On the Structure of EFX Orientations on Graphs AAAI Track

Discrete Fair division is the problem of allocating a set of indivisible items among agents in a fair manner. Envy-freeness up to any good (EFX) has emerged as one of the strongest fairness guarantees for this problem, however, its existence remains unknown. Christodoulou, Fiat, Koutsoupias, and Sgouritsa (EC 2023) introduced graphical valuations represented by a graph, where nodes represent agents and edges are items valued only by its endpoints, and under these showed that EFX allocation exist. They showed that such an allocation need not be efficient-in the sense that every edge is assigned (oriented) to one of its endpoints-and proved that determining whether an EFX orientation exists is NP-hard.

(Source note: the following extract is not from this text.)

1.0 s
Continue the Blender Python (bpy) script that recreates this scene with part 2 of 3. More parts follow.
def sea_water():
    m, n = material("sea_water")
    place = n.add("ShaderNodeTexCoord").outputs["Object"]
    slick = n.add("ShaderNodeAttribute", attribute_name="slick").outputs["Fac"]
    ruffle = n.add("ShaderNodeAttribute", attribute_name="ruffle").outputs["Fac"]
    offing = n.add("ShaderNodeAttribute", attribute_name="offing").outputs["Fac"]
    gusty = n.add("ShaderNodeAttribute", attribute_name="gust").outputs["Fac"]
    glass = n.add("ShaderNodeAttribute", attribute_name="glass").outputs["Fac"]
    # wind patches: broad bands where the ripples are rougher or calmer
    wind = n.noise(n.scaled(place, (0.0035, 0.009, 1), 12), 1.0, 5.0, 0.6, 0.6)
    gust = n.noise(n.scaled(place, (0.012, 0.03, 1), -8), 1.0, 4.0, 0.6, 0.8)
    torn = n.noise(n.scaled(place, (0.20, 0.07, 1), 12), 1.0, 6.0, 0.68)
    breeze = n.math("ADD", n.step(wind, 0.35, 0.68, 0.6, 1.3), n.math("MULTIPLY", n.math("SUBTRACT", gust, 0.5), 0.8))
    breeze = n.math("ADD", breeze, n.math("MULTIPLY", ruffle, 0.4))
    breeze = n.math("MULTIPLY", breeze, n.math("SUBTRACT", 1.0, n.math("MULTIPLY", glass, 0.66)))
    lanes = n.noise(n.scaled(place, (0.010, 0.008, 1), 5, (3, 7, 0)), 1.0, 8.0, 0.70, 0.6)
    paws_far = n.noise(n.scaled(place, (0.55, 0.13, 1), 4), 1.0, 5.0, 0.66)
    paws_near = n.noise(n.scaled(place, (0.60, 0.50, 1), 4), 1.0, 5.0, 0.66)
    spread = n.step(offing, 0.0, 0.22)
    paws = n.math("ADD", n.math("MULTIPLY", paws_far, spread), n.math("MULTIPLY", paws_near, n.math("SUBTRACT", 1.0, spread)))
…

They left the characterization of graphs admitting EFX orientation as an important open question. Towards this question, we introduce the notion of strongly EFX-orientable graphs, defined as graphs that have an EFX orientation for any valuation assignment. We establish a surprising connection between this property and the chromatic number of the graph. Specifically: • Graphs with chromatic number χ(G) ≤ 2 are strongly EFX-orientable. • Graphs with χ(G) ≥ 4 are not strongly EFX-orientable. • For graphs with χ(G) = 3, we identify both strongly EFX-orientable and non-strongly EFX-orientable examples, demonstrating the sharpness of our characterization. For binary valuations, we provide a complete characterization.